* **What the task asks**
Only the lines from the one containing "# ---- helpers" through the one containing "for curve in" are wanted. Give them again exactly, both ends included.

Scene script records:
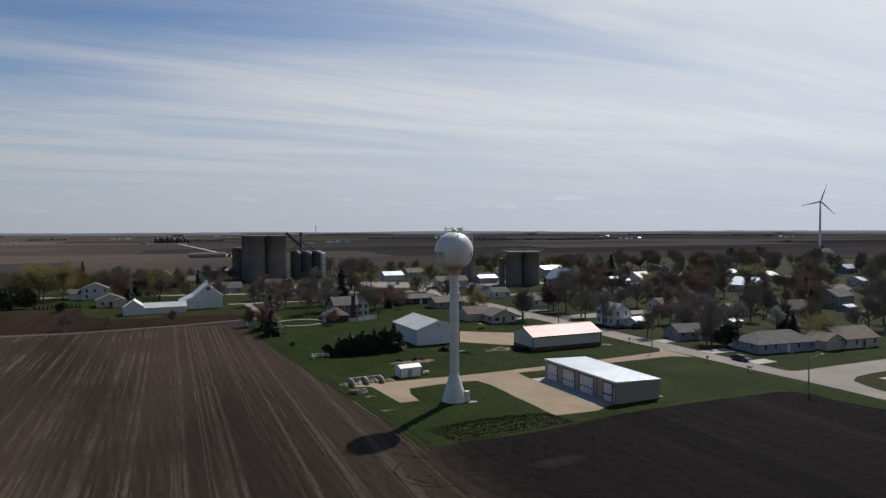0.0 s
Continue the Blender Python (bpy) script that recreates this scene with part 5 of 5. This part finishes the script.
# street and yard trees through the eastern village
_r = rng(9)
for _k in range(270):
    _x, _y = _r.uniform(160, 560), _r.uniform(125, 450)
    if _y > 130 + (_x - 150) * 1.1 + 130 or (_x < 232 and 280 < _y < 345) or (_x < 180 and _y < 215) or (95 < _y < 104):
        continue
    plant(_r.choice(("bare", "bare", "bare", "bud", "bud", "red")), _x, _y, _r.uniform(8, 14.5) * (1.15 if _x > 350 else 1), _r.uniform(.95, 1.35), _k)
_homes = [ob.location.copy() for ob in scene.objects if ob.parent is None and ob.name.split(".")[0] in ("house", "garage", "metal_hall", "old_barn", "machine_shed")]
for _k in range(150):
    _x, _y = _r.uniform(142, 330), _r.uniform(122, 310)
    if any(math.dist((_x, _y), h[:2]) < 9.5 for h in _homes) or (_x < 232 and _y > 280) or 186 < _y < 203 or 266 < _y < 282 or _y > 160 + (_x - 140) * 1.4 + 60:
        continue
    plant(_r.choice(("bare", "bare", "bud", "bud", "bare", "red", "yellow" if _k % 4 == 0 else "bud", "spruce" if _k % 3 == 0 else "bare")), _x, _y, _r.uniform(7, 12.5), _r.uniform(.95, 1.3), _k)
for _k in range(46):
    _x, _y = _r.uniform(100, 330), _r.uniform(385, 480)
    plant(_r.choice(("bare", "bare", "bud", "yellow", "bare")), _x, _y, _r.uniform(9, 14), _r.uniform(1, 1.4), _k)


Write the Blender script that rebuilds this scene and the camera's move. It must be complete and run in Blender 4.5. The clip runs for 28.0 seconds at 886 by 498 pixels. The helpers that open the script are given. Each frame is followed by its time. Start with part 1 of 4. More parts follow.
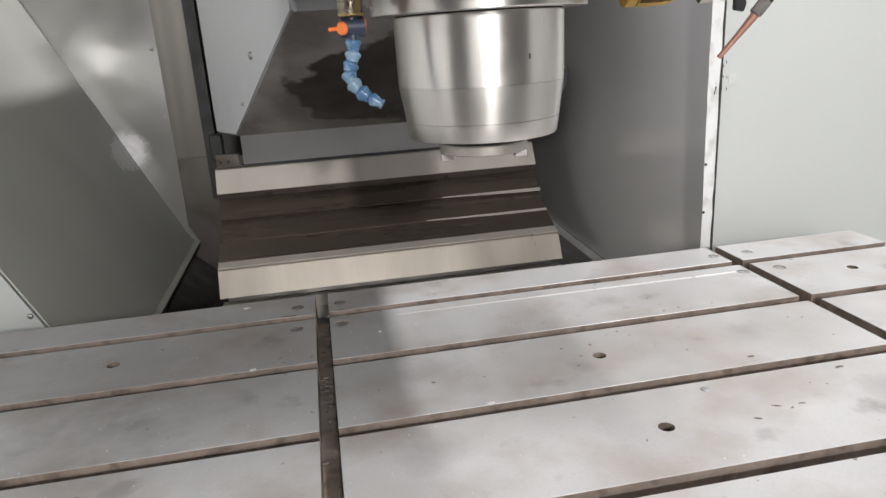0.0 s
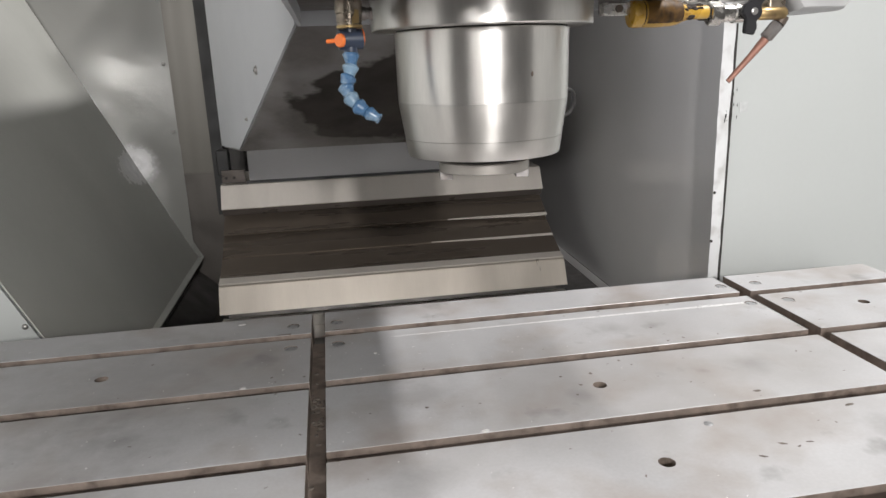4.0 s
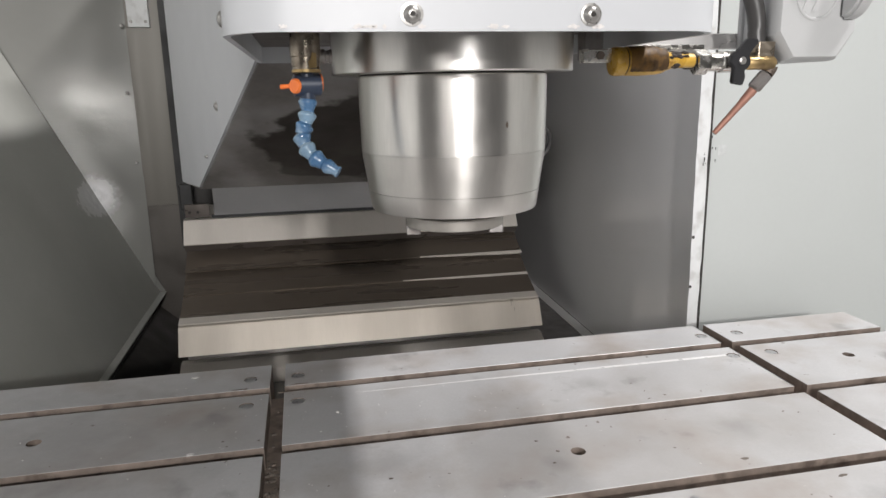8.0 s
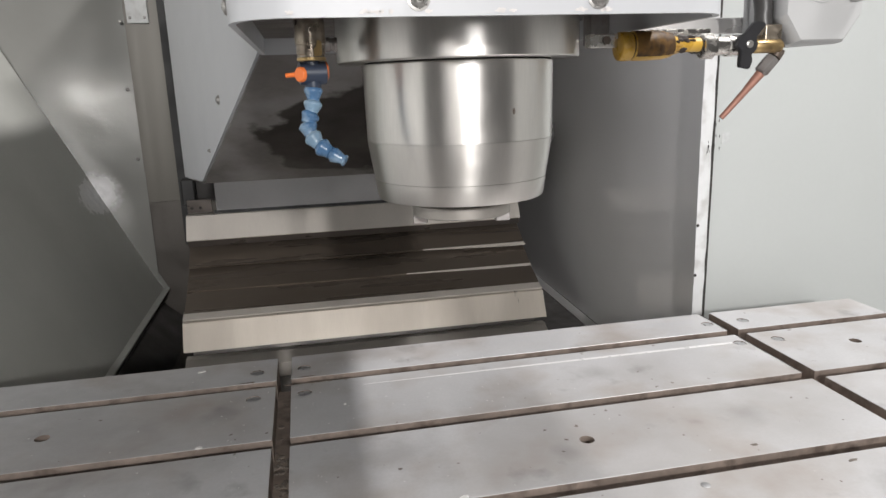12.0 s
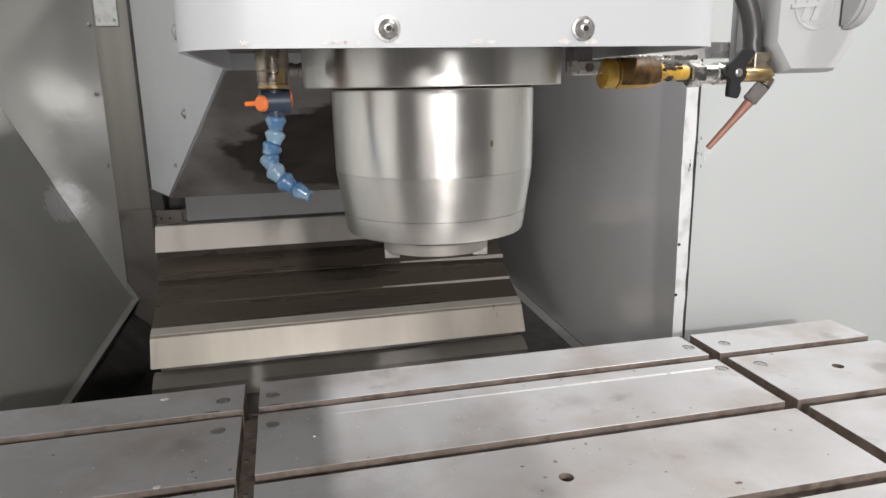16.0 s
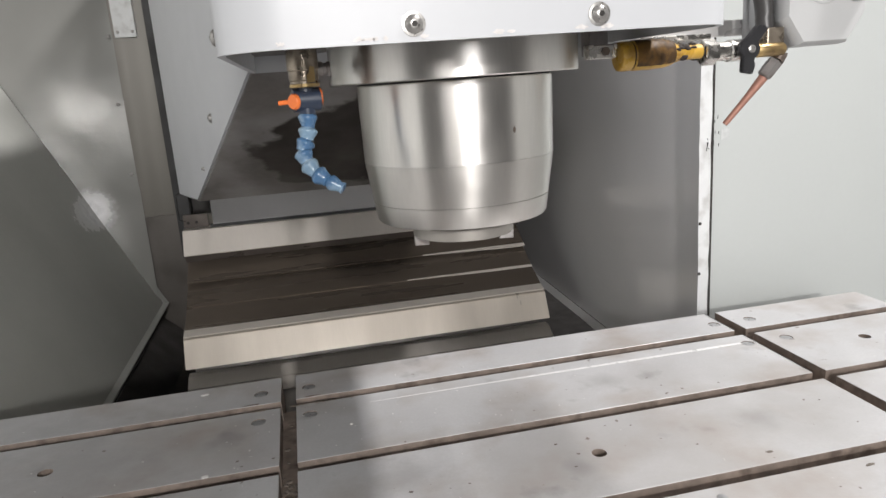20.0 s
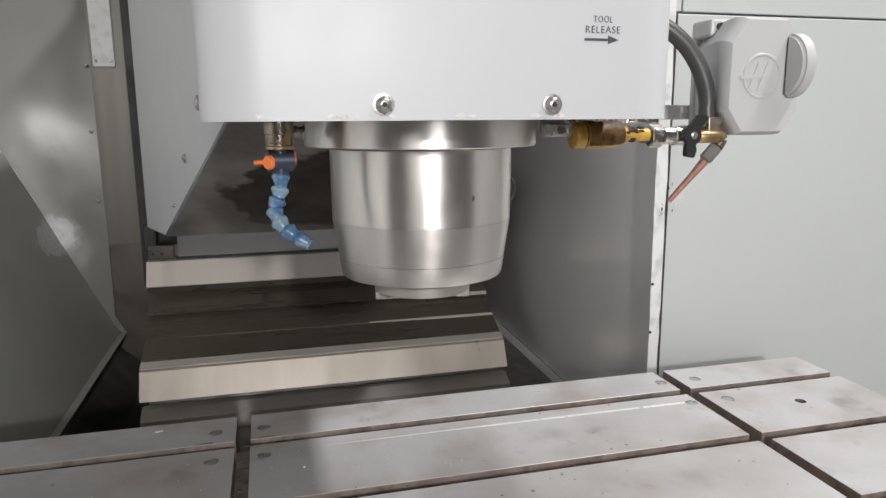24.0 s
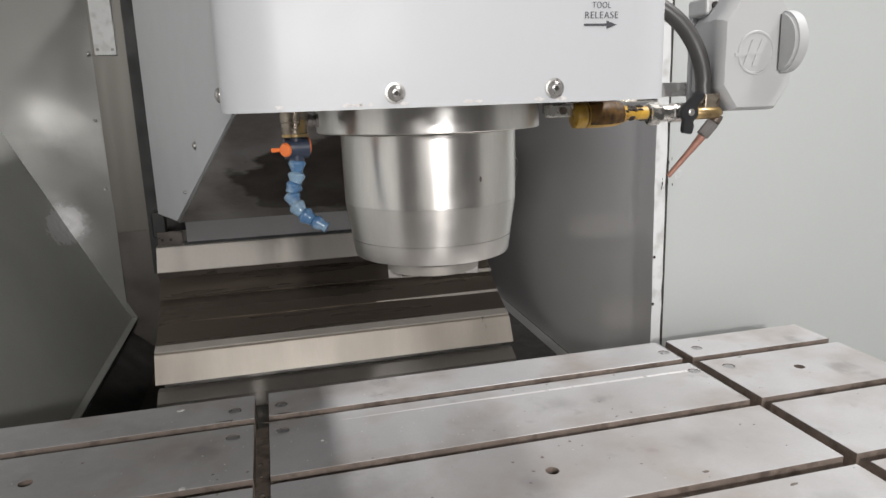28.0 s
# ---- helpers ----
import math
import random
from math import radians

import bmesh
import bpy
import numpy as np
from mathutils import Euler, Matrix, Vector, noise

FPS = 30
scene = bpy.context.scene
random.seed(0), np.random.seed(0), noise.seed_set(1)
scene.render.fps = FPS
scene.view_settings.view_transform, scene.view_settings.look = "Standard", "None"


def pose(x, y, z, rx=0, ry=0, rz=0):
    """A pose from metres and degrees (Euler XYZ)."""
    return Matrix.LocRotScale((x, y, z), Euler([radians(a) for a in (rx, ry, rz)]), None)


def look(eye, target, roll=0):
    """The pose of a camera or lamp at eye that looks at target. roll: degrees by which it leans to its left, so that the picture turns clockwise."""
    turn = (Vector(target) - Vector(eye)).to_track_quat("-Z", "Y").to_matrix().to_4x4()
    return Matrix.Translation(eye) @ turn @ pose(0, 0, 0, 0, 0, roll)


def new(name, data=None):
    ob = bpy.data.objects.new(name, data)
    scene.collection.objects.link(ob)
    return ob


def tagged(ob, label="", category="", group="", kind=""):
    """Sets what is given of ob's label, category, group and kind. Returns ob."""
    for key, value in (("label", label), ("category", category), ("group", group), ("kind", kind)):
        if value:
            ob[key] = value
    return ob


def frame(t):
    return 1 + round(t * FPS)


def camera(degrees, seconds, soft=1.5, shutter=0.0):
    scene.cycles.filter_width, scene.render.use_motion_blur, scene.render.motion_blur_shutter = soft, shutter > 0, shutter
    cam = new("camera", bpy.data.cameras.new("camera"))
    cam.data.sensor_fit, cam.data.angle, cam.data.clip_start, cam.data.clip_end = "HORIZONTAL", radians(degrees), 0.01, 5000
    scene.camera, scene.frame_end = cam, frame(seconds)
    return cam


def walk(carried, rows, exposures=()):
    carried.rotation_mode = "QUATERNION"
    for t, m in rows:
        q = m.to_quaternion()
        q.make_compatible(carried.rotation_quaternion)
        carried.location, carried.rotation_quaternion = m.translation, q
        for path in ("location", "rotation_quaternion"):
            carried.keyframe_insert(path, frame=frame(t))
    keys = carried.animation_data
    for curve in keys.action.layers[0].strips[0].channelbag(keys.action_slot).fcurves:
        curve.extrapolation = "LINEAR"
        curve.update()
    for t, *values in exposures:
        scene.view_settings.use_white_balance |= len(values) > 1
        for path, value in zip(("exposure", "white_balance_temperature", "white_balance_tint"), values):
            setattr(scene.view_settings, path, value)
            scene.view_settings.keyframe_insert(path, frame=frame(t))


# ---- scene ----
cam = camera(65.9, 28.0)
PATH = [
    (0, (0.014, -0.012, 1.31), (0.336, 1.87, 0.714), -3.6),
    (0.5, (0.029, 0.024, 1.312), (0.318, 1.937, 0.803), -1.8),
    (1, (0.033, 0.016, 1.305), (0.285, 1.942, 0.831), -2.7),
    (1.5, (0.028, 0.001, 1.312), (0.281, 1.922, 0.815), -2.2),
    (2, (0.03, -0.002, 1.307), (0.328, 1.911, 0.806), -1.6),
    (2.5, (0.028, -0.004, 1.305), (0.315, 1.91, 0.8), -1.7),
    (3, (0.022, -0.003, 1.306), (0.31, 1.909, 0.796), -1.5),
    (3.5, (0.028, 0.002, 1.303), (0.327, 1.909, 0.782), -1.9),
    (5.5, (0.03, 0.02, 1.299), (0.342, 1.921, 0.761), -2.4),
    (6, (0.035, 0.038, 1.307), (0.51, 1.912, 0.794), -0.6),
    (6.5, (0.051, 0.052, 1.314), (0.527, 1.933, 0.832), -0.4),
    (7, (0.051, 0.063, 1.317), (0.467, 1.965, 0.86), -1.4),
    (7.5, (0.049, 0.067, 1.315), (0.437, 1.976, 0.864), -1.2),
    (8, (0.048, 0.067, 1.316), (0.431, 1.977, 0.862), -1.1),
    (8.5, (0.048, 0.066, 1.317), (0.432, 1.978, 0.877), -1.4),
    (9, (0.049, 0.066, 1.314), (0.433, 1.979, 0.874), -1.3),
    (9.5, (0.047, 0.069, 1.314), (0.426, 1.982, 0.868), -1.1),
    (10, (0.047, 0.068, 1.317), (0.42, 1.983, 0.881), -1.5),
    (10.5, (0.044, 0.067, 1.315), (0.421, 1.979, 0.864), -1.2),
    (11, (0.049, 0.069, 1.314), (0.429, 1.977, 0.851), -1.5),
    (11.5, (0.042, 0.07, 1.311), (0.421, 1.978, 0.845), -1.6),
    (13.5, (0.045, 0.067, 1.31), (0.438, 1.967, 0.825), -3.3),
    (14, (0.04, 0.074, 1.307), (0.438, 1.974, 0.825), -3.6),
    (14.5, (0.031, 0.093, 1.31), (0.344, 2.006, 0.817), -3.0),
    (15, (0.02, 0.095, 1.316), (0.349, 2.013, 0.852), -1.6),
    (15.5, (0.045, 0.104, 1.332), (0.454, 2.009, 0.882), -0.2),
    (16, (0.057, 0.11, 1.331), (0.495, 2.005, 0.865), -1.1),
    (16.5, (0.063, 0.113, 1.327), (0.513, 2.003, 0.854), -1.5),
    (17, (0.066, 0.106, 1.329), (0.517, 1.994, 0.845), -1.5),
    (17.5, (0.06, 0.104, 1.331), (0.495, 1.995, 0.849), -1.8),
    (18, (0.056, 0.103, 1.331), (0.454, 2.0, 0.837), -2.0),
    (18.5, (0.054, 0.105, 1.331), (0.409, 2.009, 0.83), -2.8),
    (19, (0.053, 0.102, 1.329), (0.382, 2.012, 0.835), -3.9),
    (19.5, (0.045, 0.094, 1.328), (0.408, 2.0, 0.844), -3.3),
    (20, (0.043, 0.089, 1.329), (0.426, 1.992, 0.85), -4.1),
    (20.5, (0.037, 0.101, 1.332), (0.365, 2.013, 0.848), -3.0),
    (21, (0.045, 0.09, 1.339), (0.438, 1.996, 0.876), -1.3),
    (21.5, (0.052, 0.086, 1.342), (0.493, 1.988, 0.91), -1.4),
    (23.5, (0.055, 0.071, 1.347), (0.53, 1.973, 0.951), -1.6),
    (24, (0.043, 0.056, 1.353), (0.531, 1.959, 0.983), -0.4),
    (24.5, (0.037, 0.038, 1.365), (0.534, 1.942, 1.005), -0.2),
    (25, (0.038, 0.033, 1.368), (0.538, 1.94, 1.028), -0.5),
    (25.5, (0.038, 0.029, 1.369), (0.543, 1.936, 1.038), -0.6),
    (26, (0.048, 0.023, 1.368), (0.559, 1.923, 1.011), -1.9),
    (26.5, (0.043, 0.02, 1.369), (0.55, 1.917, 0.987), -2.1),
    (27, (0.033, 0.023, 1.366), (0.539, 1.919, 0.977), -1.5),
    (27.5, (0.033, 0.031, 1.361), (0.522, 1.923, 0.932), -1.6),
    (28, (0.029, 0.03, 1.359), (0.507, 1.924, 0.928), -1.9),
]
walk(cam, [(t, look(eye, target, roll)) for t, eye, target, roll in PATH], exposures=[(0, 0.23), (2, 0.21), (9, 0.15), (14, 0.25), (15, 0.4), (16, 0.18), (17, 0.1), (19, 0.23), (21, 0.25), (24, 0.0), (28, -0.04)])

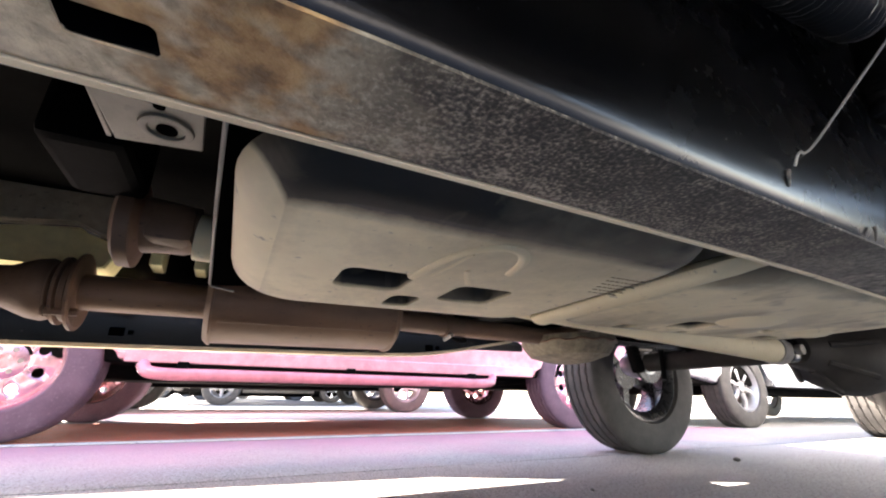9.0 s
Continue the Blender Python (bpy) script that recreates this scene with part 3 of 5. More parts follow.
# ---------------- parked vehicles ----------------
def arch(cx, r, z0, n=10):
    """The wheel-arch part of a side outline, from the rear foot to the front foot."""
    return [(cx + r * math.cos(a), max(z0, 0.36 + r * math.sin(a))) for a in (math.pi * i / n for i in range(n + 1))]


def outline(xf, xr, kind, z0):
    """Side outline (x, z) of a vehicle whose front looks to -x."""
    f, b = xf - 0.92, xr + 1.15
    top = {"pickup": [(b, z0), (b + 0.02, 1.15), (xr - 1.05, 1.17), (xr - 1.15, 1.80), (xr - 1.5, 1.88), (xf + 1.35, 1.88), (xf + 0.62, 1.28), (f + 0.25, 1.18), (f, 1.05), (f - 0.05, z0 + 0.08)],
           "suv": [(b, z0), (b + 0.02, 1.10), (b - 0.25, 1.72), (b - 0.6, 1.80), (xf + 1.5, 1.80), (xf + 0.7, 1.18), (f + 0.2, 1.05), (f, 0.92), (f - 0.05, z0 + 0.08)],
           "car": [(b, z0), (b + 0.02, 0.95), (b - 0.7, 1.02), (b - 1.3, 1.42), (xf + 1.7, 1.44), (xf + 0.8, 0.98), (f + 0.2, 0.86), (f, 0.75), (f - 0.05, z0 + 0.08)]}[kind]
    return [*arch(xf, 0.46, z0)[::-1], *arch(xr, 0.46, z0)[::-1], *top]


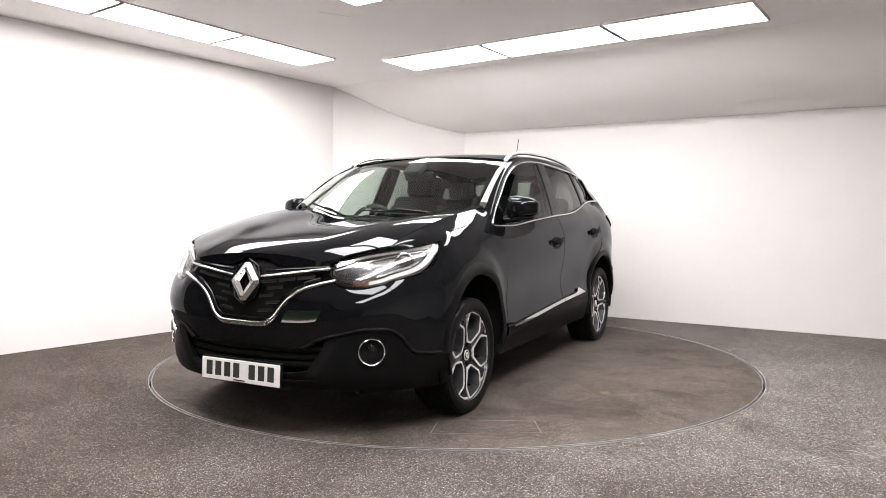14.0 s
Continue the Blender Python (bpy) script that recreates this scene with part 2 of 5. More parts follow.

* **Task answer**
# ---- helpers ----
import math
import random
from math import radians

import bmesh
import bpy
import numpy as np
from mathutils import Euler, Matrix, Vector, noise

FPS = 30
scene = bpy.context.scene
random.seed(0), np.random.seed(0), noise.seed_set(1)
scene.render.fps = FPS
scene.view_settings.view_transform, scene.view_settings.look = "Standard", "None"


def pose(x, y, z, rx=0, ry=0, rz=0):
    """A pose from metres and degrees (Euler XYZ)."""
    return Matrix.LocRotScale((x, y, z), Euler([radians(a) for a in (rx, ry, rz)]), None)


def look(eye, target, roll=0):
    """The pose of a camera or lamp at eye that looks at target. roll: degrees by which it leans to its left, so that the picture turns clockwise."""
    turn = (Vector(target) - Vector(eye)).to_track_quat("-Z", "Y").to_matrix().to_4x4()
    return Matrix.Translation(eye) @ turn @ pose(0, 0, 0, 0, 0, roll)


def new(name, data=None):
    ob = bpy.data.objects.new(name, data)
    scene.collection.objects.link(ob)
    return ob


def tagged(ob, label="", category="", group="", kind=""):
    """Sets what is given of ob's label, category, group and kind. Returns ob."""
    for key, value in (("label", label), ("category", category), ("group", group), ("kind", kind)):
        if value:
            ob[key] = value
    return ob


def frame(t):
    return 1 + round(t * FPS)


def camera(degrees, seconds, soft=1.5, shutter=0.0):
    scene.cycles.filter_width, scene.render.use_motion_blur, scene.render.motion_blur_shutter = soft, shutter > 0, shutter
    cam = new("camera", bpy.data.cameras.new("camera"))
    cam.data.sensor_fit, cam.data.angle, cam.data.clip_start, cam.data.clip_end = "HORIZONTAL", radians(degrees), 0.01, 5000
    scene.camera, scene.frame_end = cam, frame(seconds)
    return cam


def walk(carried, rows, exposures=()):
    carried.rotation_mode = "QUATERNION"
    for t, m in rows:
        q = m.to_quaternion()
        q.make_compatible(carried.rotation_quaternion)
        carried.location, carried.rotation_quaternion = m.translation, q
        for path in ("location", "rotation_quaternion"):
            carried.keyframe_insert(path, frame=frame(t))
    keys = carried.animation_data
    for curve in keys.action.layers[0].strips[0].channelbag(keys.action_slot).fcurves:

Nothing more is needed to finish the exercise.